Mesmo assim, ainda há quem observe a prisão do senador e do banqueiro desacreditando o trabalho do Ministério Público e do Poder Judiciário. Alguns chegaram a desdenhar a decisão, afirmando que os poderosos continuam soltos. Ora, mais poderoso que um senador só mesmo os Presidentes da Câmara, do Senado e da República. Desses, um já foi denunciado pelo Ministério Público, o Presidente da Câmara Eduardo Cunha, por corrupção e lavagem de dinheiro. Outro, o presidente do Senado Renan Calheiros, será agora investigado pela polícia e pelo Ministério Público, também suspeito de corrupção e lavagem. Só falta mesmo a Presidente da República! E, pelo andar da carruagem, falta pouco... Quer dizer, a operação Lava Jato levou para a cadeia praticamente todos os envolvidos nas falcatruas da Petrobrás e nenhum deles é "peixe pequeno". Foram presas dezenas de pessoas, entre altos diretores da companhia, políticos e empresários. Quando ia-se imaginar que, no Brasil, políticos do alto escalão e donos de empreiteiras seriam presos antes mesmo de serem processados, julgados e condenados? Como diria um ex-presidente, "nunca antes na história desse país" se denunciou e se prendeu tanta gente influente e poderosa. Agora, a lista de presidiários inclui um senador e um banqueiro!
É sob essa perspectiva histórica que se deve analisar a prisão do senador Delcídio do Amaral e do banqueiro André Esteves. A democracia brasileira é jovem, mas, em menos de trinta anos de história, as instituições públicas já estão funcionando com grau de republicanismo suficiente para condenar corruptos, a exemplo dos mensaleiros, e colocar na cadeia pessoas que, por seu poder, antes eram intangíveis. Na história recente, todas as investigações que se fazia resultavam em "pizza", porque essas pessoas gozavam de uma espécie de imunidade de fato que as colocava acima da Lei e da Justiça. Hoje é diferente. Essas pessoas estão sendo investigadas, denunciadas e, inclusive, presas por ação da polícia, do Ministério Público e do Poder Judiciário. Foi-se o tempo em que só "ladrão de galinha" ia para a cadeia. Lógico que ainda há muito por fazer. Mas os avanços conquistados até agora devem ser celebrados, porque representam a consolidação do regime democrático e a afirmação da independência das instituições republicanas.

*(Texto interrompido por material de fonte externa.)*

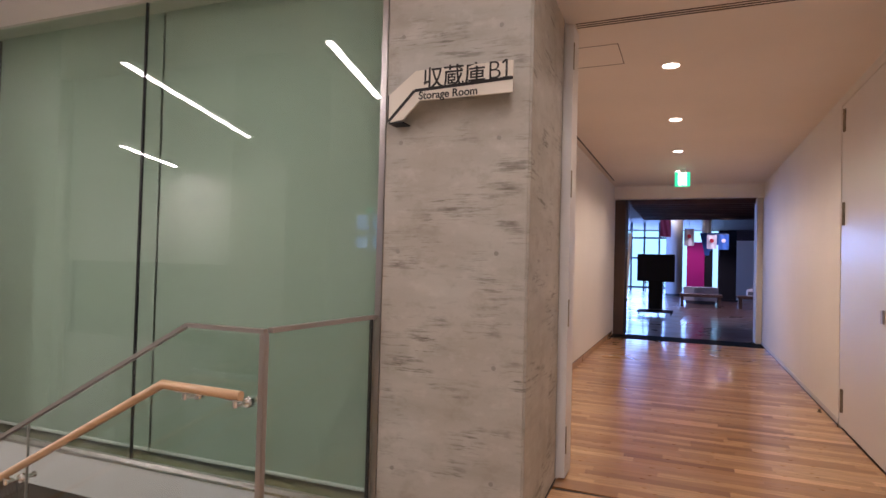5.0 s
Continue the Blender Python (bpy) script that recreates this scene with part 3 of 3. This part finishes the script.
def linear_lamp(a, b, watts, frame_=ATRIUM):
    a, b = Vector(a), Vector(b)
    m = frame_ @ look((a + b) / 2, (a + b) / 2 + Vector((0, 0, -1)))
    lamp = thing("linear_lamp", frame_, "slim suspended linear lamp, lit, mirrored fixture or added fill", "ceiling light", "linear lamps")
    bm = bmesh.new()
    bar_along(bm, [tuple(a + Vector((0, 0, 0.03))), tuple(b + Vector((0, 0, 0.03)))], 0.075, 0.05)
    part("housing", bm, WHITE, lamp)
    bm = bmesh.new()
    bar_along(bm, [tuple(a), tuple(b)], 0.065, 0.012)
    part("diffuser", bm, TUBE, lamp)
    for p in (a.lerp(b, 0.15), a.lerp(b, 0.85)):
        bm = bmesh.new()
        cyl(bm, p + Vector((0, 0, 0.05)), (p.x, p.y, TOP), 0.004, seg=6)
        part("cable", bm, STEEL, lamp)
    if watts:
        d = (b - a).normalized()
        q = Matrix.Translation((a + b) / 2 + Vector((0, 0, -0.008))) @ Matrix((d, Vector((0, 0, 1)).cross(d).normalized(), d.cross(Vector((0, 0, 1)).cross(d).normalized()))).transposed().to_4x4()
        area_lamp("linear_lamp_light", frame_ @ q, (b - a).length, 0.07, watts, NEUTRAL)


linear_lamp((-4.10, -0.70, 3.2), (-5.19, -3.75, 3.2), 18)
linear_lamp((-1.95, -0.82, 3.2), (-2.31, -2.39, 3.2), 14)
# three unseen lamps added to fill the far stair hall with light
for x in (-11.6, -16.6, -21.4):
    linear_lamp((x, -2.7, 3.9), (x - 0.2, -4.0, 3.7), 155)
linear_lamp((-6.14, -2.41, 2.85), (-6.82, -3.95, 2.85), 58)
# added fill over the upper hall, out of view; no known fixtures
for y in (-1.9, -4.6, -7.2):
    linear_lamp((0.6, y - 0.7, 4.1), (0.6, y + 0.7, 4.1), 26, HALL)
# invented lamp, placed clear of the reflections, to brighten the side hall
linear_lamp((-8.8, -6.4, 4.1), (-8.8, -8.0, 4.1), 50)

MATTEBLACK = paint("matt black carpet", (0.01, 0.01, 0.011), 0.9, 0.1, 0.05)
# ---- far hall beyond the corridor ----
built("floor_far_hall", HALL, boxes((-9, 9, 9.4, 40, -0.35, -0.02)), wood("dark polished boards", ((0.10, 0.045, 0.03), (0.13, 0.06, 0.035)), 0.3, "X", 0.2), "dark polished wooden floor of the far hall", "floor")
built("ceiling_far_hall", HALL, boxes((-9, 9, 9.6, 14.5, 2.8, 2.9), (-9, 9, 14.5, 40, 3.9, 4.2), (-9, 9, 14.4, 14.5, 2.9, 3.95)), DARK, "dark slatted ceiling", "ceiling")
built("wall_far_fascia", HALL, boxes((-0.66, CW, 9.42, 9.6, 2.79, CH), (CW - 0.1, CW, 9.6, 10.1, 0, 2.79)), WHITE, "white end fascia and jamb of the corridor", "wall")
built("wall_far_jamb", HALL, boxes((-1.6, -0.45, 9.6, 10.2, 0, 2.8), (CW + 0.25, CW + 1.6, 9.6, 10.2, 0, 2.8)), BROWN, "dark jamb of the far opening", "wall")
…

Em tempo (1): Algumas pessoas também não compreenderam a diferença entre a tragédia ocorrida na França e em Mariana. Criticaram quem, como o signatário, coloriu o perfil no Facebook com as cores da bandeira francesa. Por mais solidário que se queira ser com as vítimas de Minas Gerais - e ninguém em sã consciência deixaria de sê-lo -, não se pode comparar os eventos. Em Mariana, houve uma tragédia motivada pela irresponsabilidade de uma empresa e dos seus dirigentes. Um crime grave, mas um crime. Na França, houve uma série de atentados terroristas praticados por fanáticos religiosos, cujo alvo não era simplesmente as pessoas vitimadas, mas os valores que essas pessoas representavam. Os atentados atingiram a democracia, a liberdade de pensamento e de culto religioso, os direitos das mulheres e das minorias, enfim todos os valores cultivados e amadurecidos durante séculos no mundo ocidental. Por isso, quem coloriu o seu perfil com as cores francesas não o fez apenas em solidariedade às vítimas do velho mundo, mas principalmente para demonstrar que repudia qualquer ação terrorista que pretenda suprimir esses direitos e liberdades conquistados a duras penas ao longo do tempo.
Em tempo (2): Com o presente artigo, o signatário encerra essa coluna no corrente ano. Um feliz natal e uma ótima virada de ano para todos os estimados leitores! Até 2016!